Just like all the chatter we have to filter through to hear God's voice, we also have to filter through it all to get to the place of a deep, rooted friendship. It seems today that starting as girls, we will be best friends with someone as soon as we meet them. We immediately share every moment and secret with someone, not forming deep-rooted trust and respect. Then, the first time we try to gently guide or hold someone accountable, the friendship falls apart, leaving both parties scared, hurt, and unsure why the friendship didn't last. We need to go back to taking time to build relationships. Put the breaks on and really dig into each others lives. Let's be honest, how often do we actually make prayer time and Bible study with our girlfriends a priority? If we do take the time, then when those roots are deep and strong, the relationship will weather the storms and struggles of life. I think having those friendships, those deep roots with someone, helps us to focus on God and slow ourselves down. And when we don't, we have someone to help us tune out the world and put our focus back on God.

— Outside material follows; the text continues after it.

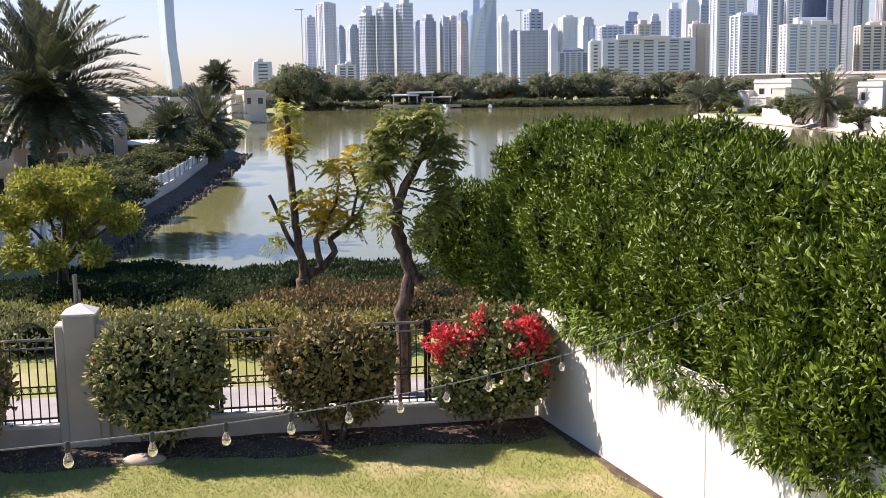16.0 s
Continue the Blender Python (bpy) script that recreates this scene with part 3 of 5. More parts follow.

God is GOOD!!! I plan to use most, if not all of this- top to bottom- in my sermon at our First United Methodist Church, of Galax, VA, on Father's Day Sunday, June 20th. I am entitleing it "Change, Good and Bad", with the text found in II Timothy 1:1-2;5. Your "Finding God in the Chatter", as well as the comments, has helped me to focus my message's last, and most important point that God wants us to hear. Pastor Donn

Good to hear your concern about Godly restraints in sexual matters. The right to do without God is a man made right destroying humanity. We pray that our children will continue to have the strength to keep their bodies. Good that Christian whites can reach out to our African children that God demands purity even from the white children they think they should follow as a way of modernisation. Illicit affairs have been with us here for ages but traditional culture restrained younger ones. All that is now fables.We now have sex- for -all by the year 2010 and it is saddening.